* **What is needed**
Below are some records. Retype exactly the lines from the one containing "Write the bpy" through the one containing "what is given", both included, skipping every picture.

* **Information shown**
## START

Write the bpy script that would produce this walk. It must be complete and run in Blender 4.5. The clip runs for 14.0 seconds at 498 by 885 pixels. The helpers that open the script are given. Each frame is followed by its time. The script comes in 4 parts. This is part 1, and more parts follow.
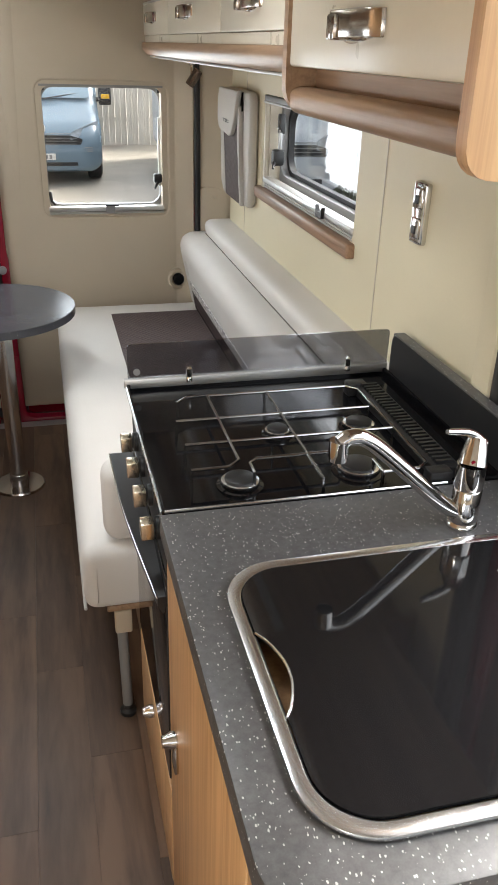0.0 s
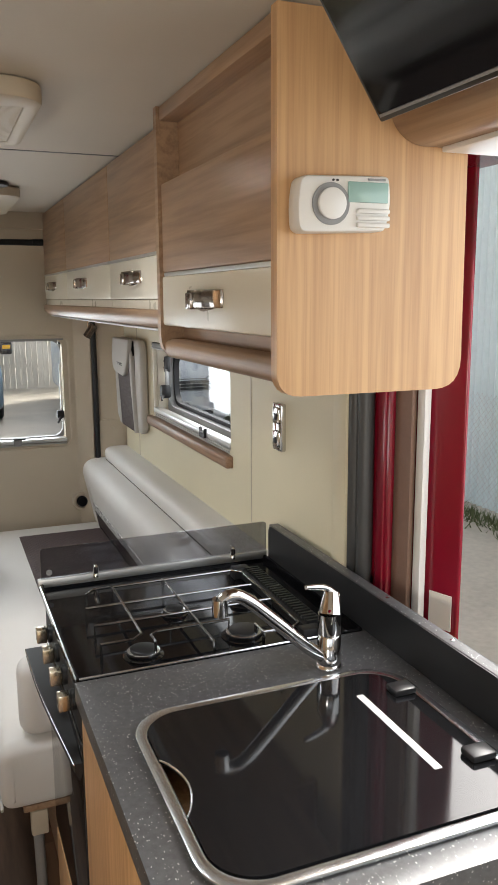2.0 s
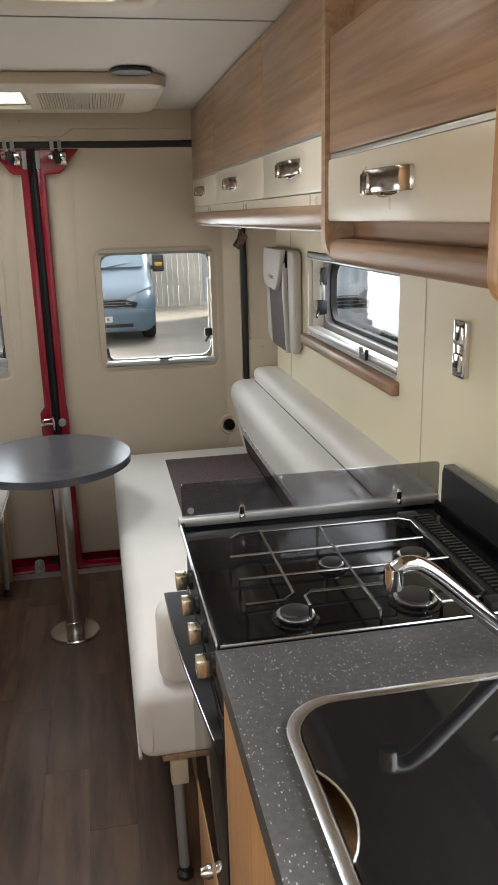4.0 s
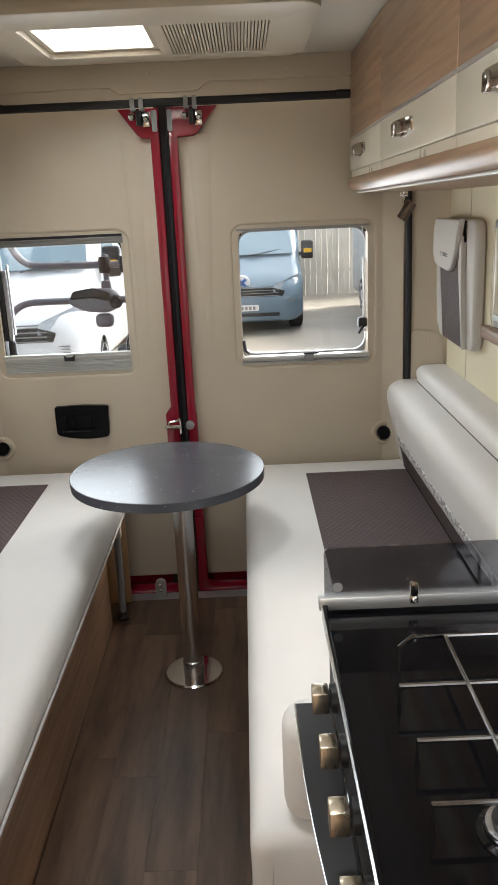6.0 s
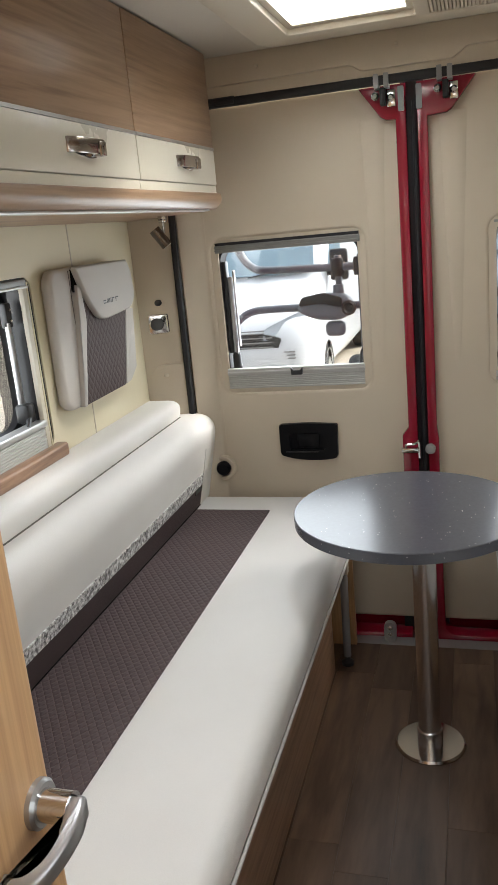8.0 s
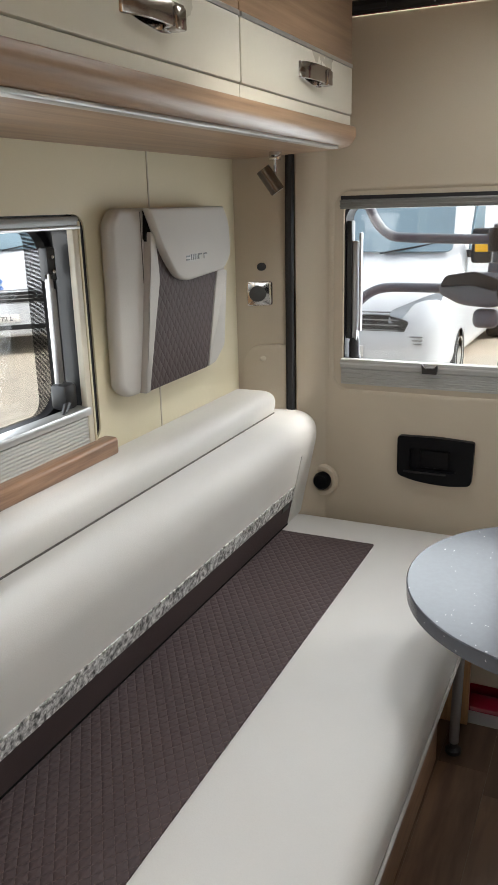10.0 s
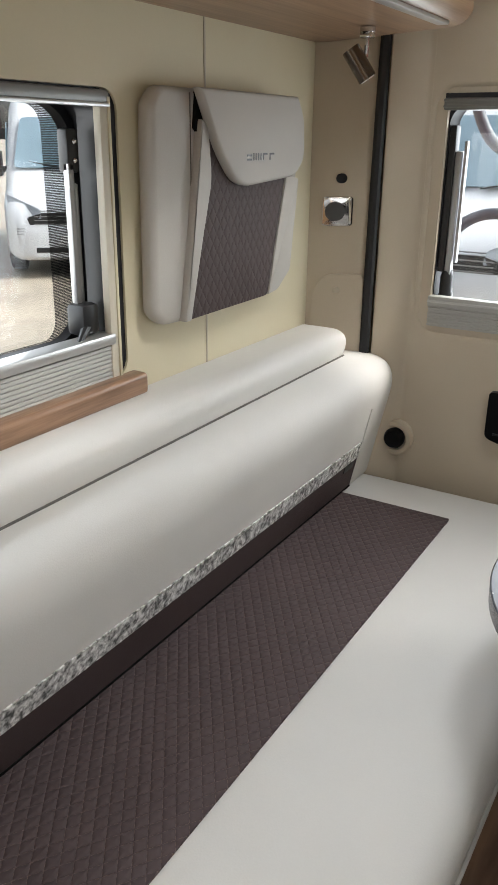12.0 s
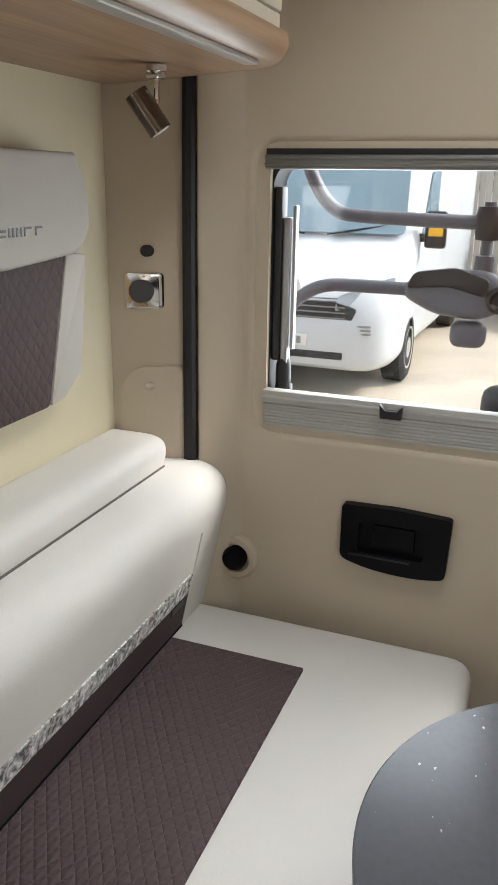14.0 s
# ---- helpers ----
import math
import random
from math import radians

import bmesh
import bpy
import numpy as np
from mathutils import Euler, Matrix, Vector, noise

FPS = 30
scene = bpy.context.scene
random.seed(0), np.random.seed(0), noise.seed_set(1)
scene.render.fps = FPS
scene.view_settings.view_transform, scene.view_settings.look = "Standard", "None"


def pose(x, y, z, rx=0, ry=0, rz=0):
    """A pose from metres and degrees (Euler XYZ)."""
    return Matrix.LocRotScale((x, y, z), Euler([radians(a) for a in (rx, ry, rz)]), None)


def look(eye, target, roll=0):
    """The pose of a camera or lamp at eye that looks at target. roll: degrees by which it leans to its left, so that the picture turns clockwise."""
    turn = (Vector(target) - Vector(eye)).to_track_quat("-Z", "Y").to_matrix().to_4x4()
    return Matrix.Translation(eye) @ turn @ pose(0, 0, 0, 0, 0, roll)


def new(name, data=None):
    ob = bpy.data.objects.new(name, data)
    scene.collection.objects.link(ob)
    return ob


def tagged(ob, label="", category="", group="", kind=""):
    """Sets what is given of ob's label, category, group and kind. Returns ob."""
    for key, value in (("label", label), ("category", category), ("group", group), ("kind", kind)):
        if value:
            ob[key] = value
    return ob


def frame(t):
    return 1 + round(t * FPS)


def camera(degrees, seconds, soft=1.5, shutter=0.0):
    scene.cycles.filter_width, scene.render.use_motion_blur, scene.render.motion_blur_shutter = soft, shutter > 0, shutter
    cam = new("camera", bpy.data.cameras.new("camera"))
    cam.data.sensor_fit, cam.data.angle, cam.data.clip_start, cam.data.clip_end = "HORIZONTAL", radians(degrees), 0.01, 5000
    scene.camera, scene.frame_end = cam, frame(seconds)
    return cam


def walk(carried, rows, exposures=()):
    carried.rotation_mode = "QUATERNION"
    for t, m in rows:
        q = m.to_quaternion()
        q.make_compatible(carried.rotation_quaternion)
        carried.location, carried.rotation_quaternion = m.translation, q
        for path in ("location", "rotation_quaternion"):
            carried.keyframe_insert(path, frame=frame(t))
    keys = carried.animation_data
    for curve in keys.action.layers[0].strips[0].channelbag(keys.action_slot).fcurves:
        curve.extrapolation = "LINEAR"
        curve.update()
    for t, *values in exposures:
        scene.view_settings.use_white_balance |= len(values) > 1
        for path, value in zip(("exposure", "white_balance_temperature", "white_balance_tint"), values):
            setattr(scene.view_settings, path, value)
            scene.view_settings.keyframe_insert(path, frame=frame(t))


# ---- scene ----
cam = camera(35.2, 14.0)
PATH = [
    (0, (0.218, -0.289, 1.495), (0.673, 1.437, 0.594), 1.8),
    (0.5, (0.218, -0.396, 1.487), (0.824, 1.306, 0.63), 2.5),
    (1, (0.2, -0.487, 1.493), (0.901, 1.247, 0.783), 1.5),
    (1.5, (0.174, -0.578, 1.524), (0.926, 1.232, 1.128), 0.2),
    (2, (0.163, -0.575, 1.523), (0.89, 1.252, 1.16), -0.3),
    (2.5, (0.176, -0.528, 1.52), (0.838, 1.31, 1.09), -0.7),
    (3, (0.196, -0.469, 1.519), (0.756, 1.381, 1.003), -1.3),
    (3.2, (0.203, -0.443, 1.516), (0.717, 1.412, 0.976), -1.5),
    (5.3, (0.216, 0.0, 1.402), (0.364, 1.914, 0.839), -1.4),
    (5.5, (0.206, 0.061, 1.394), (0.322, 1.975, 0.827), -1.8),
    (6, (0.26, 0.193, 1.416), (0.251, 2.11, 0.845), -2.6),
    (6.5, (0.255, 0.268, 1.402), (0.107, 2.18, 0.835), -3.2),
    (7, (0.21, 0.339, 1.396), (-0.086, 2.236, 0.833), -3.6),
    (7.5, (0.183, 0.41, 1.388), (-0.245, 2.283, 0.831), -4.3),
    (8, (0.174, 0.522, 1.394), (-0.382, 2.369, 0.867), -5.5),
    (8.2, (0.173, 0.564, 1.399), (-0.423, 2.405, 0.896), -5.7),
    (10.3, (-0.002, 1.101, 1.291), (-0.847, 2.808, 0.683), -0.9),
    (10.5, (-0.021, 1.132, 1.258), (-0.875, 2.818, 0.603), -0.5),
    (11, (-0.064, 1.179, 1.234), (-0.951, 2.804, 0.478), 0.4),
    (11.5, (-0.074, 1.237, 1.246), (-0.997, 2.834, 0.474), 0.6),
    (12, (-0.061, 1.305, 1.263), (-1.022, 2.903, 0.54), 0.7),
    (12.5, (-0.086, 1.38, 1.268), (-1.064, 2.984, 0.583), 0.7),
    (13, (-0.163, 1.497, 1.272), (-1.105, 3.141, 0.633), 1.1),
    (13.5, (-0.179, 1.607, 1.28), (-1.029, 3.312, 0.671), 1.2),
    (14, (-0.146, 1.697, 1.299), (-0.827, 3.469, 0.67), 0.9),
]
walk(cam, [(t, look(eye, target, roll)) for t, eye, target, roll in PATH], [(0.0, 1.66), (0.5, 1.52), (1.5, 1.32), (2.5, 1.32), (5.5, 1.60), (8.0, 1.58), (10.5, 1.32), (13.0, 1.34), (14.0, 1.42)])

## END
## START

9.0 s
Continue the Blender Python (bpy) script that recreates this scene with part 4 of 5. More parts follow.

## END

* **Solution to the exercise**
Write the bpy script that would produce this walk. It must be complete and run in Blender 4.5. The clip runs for 14.0 seconds at 498 by 885 pixels. The helpers that open the script are given. Each frame is followed by its time. The script comes in 4 parts. This is part 1, and more parts follow.
0.0 s
2.0 s
4.0 s
6.0 s
8.0 s
10.0 s
12.0 s
14.0 s
# ---- helpers ----
import math
import random
from math import radians

import bmesh
import bpy
import numpy as np
from mathutils import Euler, Matrix, Vector, noise

FPS = 30
scene = bpy.context.scene
random.seed(0), np.random.seed(0), noise.seed_set(1)
scene.render.fps = FPS
scene.view_settings.view_transform, scene.view_settings.look = "Standard", "None"


def pose(x, y, z, rx=0, ry=0, rz=0):
    """A pose from metres and degrees (Euler XYZ)."""
    return Matrix.LocRotScale((x, y, z), Euler([radians(a) for a in (rx, ry, rz)]), None)


def look(eye, target, roll=0):
    """The pose of a camera or lamp at eye that looks at target. roll: degrees by which it leans to its left, so that the picture turns clockwise."""
    turn = (Vector(target) - Vector(eye)).to_track_quat("-Z", "Y").to_matrix().to_4x4()
    return Matrix.Translation(eye) @ turn @ pose(0, 0, 0, 0, 0, roll)


def new(name, data=None):
    ob = bpy.data.objects.new(name, data)
    scene.collection.objects.link(ob)
    return ob


def tagged(ob, label="", category="", group="", kind=""):
    """Sets what is given of ob's label, category, group and kind. Returns ob."""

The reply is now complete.